From our clubs’ perspective those rules ensure they are playing senior football.

If our clubs are able to pick whatever teams they want then it may not represent the full-strength nature.

That is one of your key principles of the competition which would go out of the window.

The EFL clubs can also play six under-21s if they want, it is just the criteria of the other five which differs.

You can field 11 youngsters as long as five of those meet the criteria, if they don’t then they will fall foul of the rules, which is a £5,000 fine.

QUESTION 5: Clubs such as Pompey, AFC Wimbledon and Bristol Rovers have talked about various protests during these games, how do you view these reactions from supporters?

SHAUN HARVEY: It’s a challenge.

We propose this for all the right reasons.

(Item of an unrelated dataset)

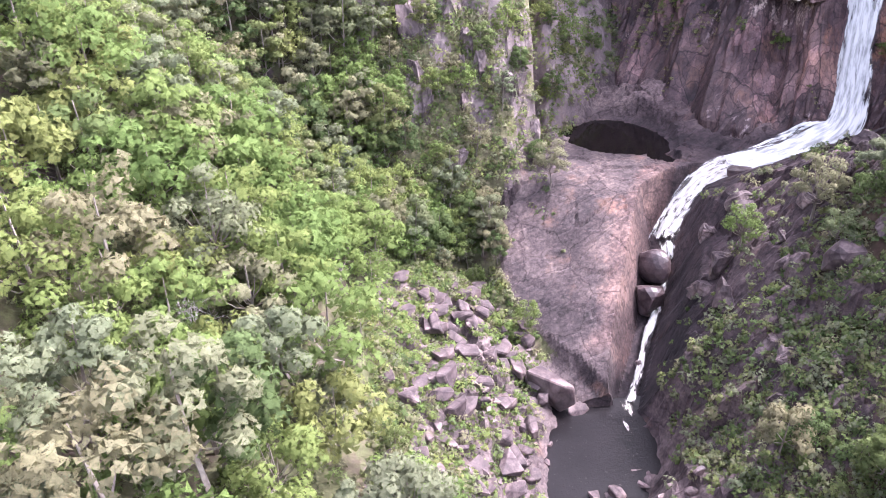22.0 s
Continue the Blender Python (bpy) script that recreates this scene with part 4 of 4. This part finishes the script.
def boulder(x, y, size, seed, wet=False, z=None, stretch=(1, 1, 1), turn=None, name="boulder", label="", sink=0.35, tip=(0, 0), look_of=None):
    rng = np.random.default_rng(seed)
    v = seed if seed in (8, 9) and wet else seed % 8
    if z is None:
        z = max(ground_z(x, y), float(np.interp(y, CREEK_Y, CREEK_Z)) - 0.5 if abs(x - np.interp(y, CREEK_Y, CREEK_X)) < 7 and y < 229 else -99)
        z = z + size * stretch[2] * (0.62 - sink)
    at = pose(x, y, z, tip[0] + rng.uniform(-14, 14), tip[1] + rng.uniform(-14, 14), rng.uniform(0, 360) if turn is None else turn)
    if size < 0.95 and name == "boulder" and not wet:
        m = np.array(at.to_3x3()) * size * np.asarray(stretch)
        rubble.append((ROCKS[v][0] @ m.T + np.array(at.translation), ROCKS[v][1]))
        return None
    craggy = name in ("crag", "outcrop")
    key = (v, wet, look_of, craggy)
    shape = CRAGS[seed % 6] if craggy else ROCKS[v]
    if key not in rock_meshes:
        ob = mesh_object(name, shape[0], shape[1], look_of or (WET if wet else BOULDER))
        rock_meshes[key] = ob.data
    else:
        ob = new(name, rock_meshes[key])
    ob.matrix_basis = at
    ob.scale = (size * stretch[0], size * stretch[1], size * stretch[2])
    return tagged(ob, label or ("dark wet granite boulder lying in the stream" if wet else "pinkish grey granite boulder with broken faces"), "boulder", "boulders of the creek")


brng = np.random.default_rng(21)
seed = 0
# rock fall below the slab
boulder(3.3, 230.4, 3.7, 3, z=17.0, stretch=(1.1, 1.05, 1.75), turn=-25, label="huge flat-topped granite block overhanging the lower pool")
for x, y, s in ((-2.4, 236.5, 3.0), (-6.2, 238.5, 3.2), (-0.6, 233.2, 2.2), (-9.0, 235, 2.4), (-4.5, 233, 1.9), (0.8, 231, 2.0), (-3.4, 244.5, 1.9), (-12, 243, 2.2), (-15.5, 246, 1.9), (-17.5, 213, 2.1), (6.5, 228.3, 1.9), (-7.5, 242, 2.0)):
    seed += 1
    boulder(x, y, s, seed)
for _ in range(210):
    seed += 1
    r, w = brng.random() ** 0.6, brng.uniform(0, 6.283)
    x, y = -7 + 11.5 * r * math.cos(w), 227 + 23 * r * math.sin(w)
    if x > np.interp(y, [205, 214, 222, 228, 236, 248], [-3, 0, 2, 4, 5.5, 1]):
        continue
    boulder(x, y, 0.55 + 1.7 * brng.random() ** 1.8, seed)
# blocks lodged in the chute
boulder(22.4, 248.4, 3.3, 8, True, z=22.6, stretch=(1, 1, 1.15), label="great rounded wet boulder lodged in the chute")
boulder(20.5, 244.2, 2.8, 9, True, z=19.7, stretch=(1, 1, 1.15), label="rounded dark boulder wedged below another in the chute")
boulder(16.6, 235.2, 0.9, 5, True, z=15.6)
boulder(38.8, 260.4, 2.6, 4, True, z=30.9, stretch=(1.3, 0.85, 0.6), turn=20, label="dark wet rock splitting the cascade in two")
# boulders in and beside the creek
for x, y, s, wet in ((-3.9, 186.2, 2.4, False), (-1.6, 184.3, 1.6, False), (-3.8, 180.1, 1.7, False), (-1.8, 179.2, 1.3, False), (0.3, 179.1, 1.4, False), (-0.4, 175.1, 1.8, False), (-2.4, 176, 1.2, False), (-0.2, 171.3, 2.4, False), (-1.2, 161.6, 2.8, False), (4.6, 154.5, 2.3, True), (-5.1, 198, 2.6, False), (0.7, 195.6, 1.6, False), (4.6, 171, 2.2, True), (0.1, 192.8, 2.7, False), (2.6, 144.7, 2.5, True), (2.1, 137.3, 2.9, False), (2.8, 125.5, 2.1, True), (2.2, 122.9, 1.8, True), (-4.7, 117.3, 1.8, False), (5.1, 158.3, 2.0, True), (-5.8, 129.5, 1.2, False), (0.2, 131.8, 1.6, True), (7.5, 215.1, 1.5, False), (5.1, 214.9, 1.1, False), (1.2, 187.5, 1.4, False), (-2.6, 182.6, 1.2, False), (1.6, 176.5, 1.5, False), (-6.6, 194, 2.2, False)):
    seed += 1
    boulder(x, y, s, seed, wet)
for _ in range(105):
    seed += 1
    y = brng.uniform(84, 216)
    c, hw0 = np.interp(y, CREEK_Y, CREEK_X), np.interp(y, CREEK_Y, HALF_W)
    side = 1 if brng.random() < 0.62 else -1
    pool_gap = 172 < y < 184 and side < 0
    x = c + side * (hw0 + abs(brng.normal(0.3, 1.6 if not pool_gap else 0.5)))
    if 200 < y or 108 < y < 124:
        x = c + brng.normal(0, 3.0)
    boulder(x, y, brng.uniform(0.45, 1.25), seed, brng.random() < 0.25)
for _ in range(110):
    seed += 1
    y = brng.uniform(118, 214)
    c, hw0 = np.interp(y, CREEK_Y, CREEK_X), np.interp(y, CREEK_Y, HALF_W)
    boulder(c + hw0 + abs(brng.normal(1.2, 2.6)), y, brng.uniform(0.5, 1.5), seed, brng.random() < 0.2, sink=0.5)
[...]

I think some supporters are still significantly concerned this is the thin end of the wedge, the first rung on the ladder to seeing non-independent clubs playing league football and are obviously making this an opportunity to put forward their objections to B teams.

What we are asking fans is to do what they do week in, week out and that is to support their club in competitions there are involved in.

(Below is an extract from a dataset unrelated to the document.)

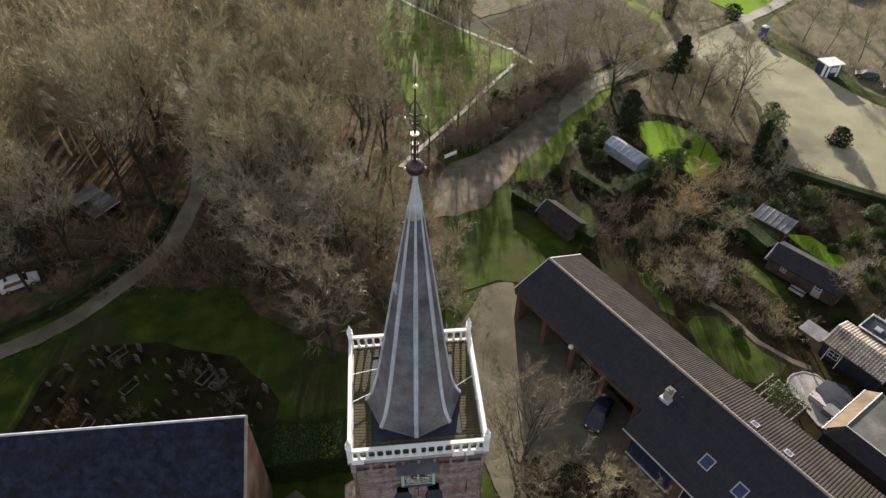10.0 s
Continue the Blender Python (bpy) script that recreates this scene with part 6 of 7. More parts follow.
for _ in range(900):       # brown scrub between the lawns behind the garage
    x, y = rw.uniform(28, 47), rw.uniform(20, 37)
    if inside(x, y, BACKYARD) and not any(inside(x, y, c) for c in CLEAR):
        kind = "bush%d" if rw.random() < 0.4 else "tuft%d"
        wild.append((kind % rw.randrange(4), x, y, rw.uniform(0.35, 0.75), rw.uniform(0, 6)))
for _ in range(300):       # scrub along the lane, the wood's edge and the plots
    t = rw.random()
    wild.append(("bush%d" % rw.randrange(4), 11 + 24 * t + rw.gauss(-1.4, 1.2), 61.5 + 22 * t + rw.gauss(1.6, 1.2), rw.uniform(0.5, 1.0), rw.uniform(0, 6)))
for _ in range(120):
    t = rw.random()
    wild.append(("bush%d" % rw.randrange(4), 46 + 14 * t + rw.gauss(0, 2.5), 97 - 14 * t + rw.gauss(-2, 2), rw.uniform(0.6, 1.2), rw.uniform(0, 6)))
for _ in range(150):
    wild.append(("bush%d" % rw.randrange(4), rw.uniform(84, 125), rw.uniform(70, 122), rw.uniform(0.5, 1.2), rw.uniform(0, 6)))
for x0, y0 in ((10.6, 9.0), (12.4, 8.2), (14.2, 7.4), (16.0, 6.6), (11.6, 6.6), (13.4, 5.4), (15.4, 4.8), (17.4, 4.2), (9.2, 5.0), (12.0, 3.2), (14.0, 2.2), (16.4, 1.6)):
    wild.append(("bush%d" % rw.randrange(4), x0, y0, rw.uniform(0.4, 0.7), rw.uniform(0, 6)))
for _ in range(2600):
    x, y = rw.uniform(14, 84), rw.uniform(4, 98)
    if (inside(x, y, GARDEN) and not any(inside(x, y, c) for c in CLEAR)) or inside(x, y, [(11, 62), (16, 64), (32, 81), (41, 90), (36, 94), (24, 86), (13, 72)]) or inside(x, y, [(15.5, 123.9), (30.8, 141.9), (42.2, 131.2), (41.7, 124.6), (21, 111.2)]):
        wild.append(("tuft%d" % rw.randrange(4), x, y, rw.uniform(0.4, 1.3), rw.uniform(0, 6)))
for i in range(3):
    KINDS["sapling%d" % i] = bush(170 + i, 4.6, 1.2, 5, dict(BUSH, kids=(0, 0, 5), twigs=6, shoot=0.5, fine=0.006, lift=0.12))
saplings = []
for _ in range(30):
    x, y = rw.uniform(10.5, 20), rw.uniform(1.0, 8.5)
    if abs((x + 0.3) - (y + 17.4) * 0.594) > 1.3:
        saplings.append(("sapling%d" % rw.randrange(3), x, y, rw.uniform(0.7, 1.15), rw.uniform(0, 6)))
for _ in range(60):
    t = rw.random()
    wild.append(("bush%d" % rw.randrange(4), 80.5 + 16 * t + rw.gauss(0, 0.8), 99 - 35 * t + rw.gauss(0, 0.8), rw.uniform(0.4, 0.8), rw.uniform(0, 6)))
for _ in range(70):
    wild.append(("bush%d" % rw.randrange(4), rw.uniform(60, 74), rw.uniform(106, 130), rw.uniform(0.4, 0.9), rw.uniform(0, 6)))
bramble = []
for i in range(44):
    t = rw.random()
    bramble.append(("dense%d" % (i % 2), 9.5 + 27 * t + rw.gauss(0, 0.7), 61.8 + 23.2 * t + rw.gauss(0, 0.7), rw.uniform(0.75, 1.25), rw.uniform(0, 6)))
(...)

Clubs are more than well aware of the views of their fans in regard to B teams – and for once the majority of the clubs and the fans are in complete harmony.

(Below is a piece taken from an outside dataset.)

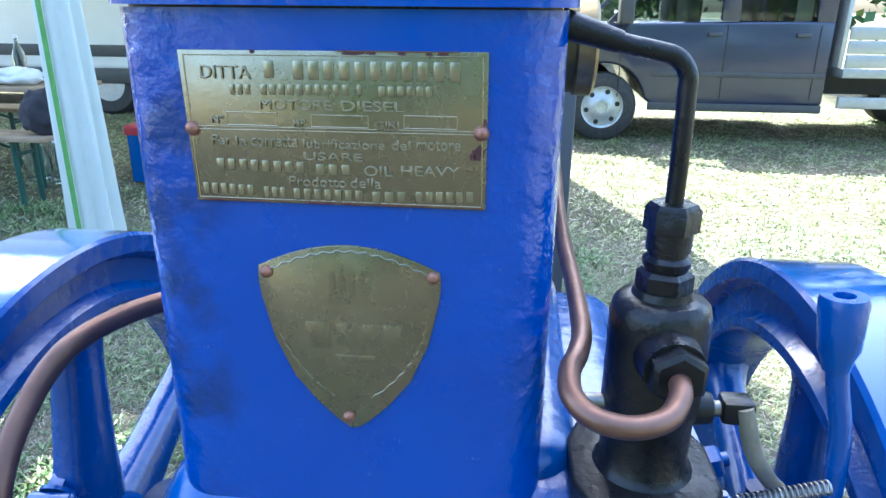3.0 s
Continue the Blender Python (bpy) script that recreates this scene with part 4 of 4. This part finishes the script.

What people forget is 12 months ago our clubs unanimously brought a change to the articles to ensure 90 per cent of all clubs had to agree to the issue of new shares in the league, which protects against new clubs coming in such as B teams.

The clubs are very well aware of this and, to be honest, supporters are making the link between the two and using this as the vehicle to let their views be known.

From the EFL’s perspective, I can confirm they don’t need to use this particular competition to be a vehicle to let their views be known.

Their clubs are aware and we are aware there is a very significant noise against B teams in the competition and these are not changes we are looking to promote.

That is why the clubs themselves will make the final decisions, not the administrators of the league.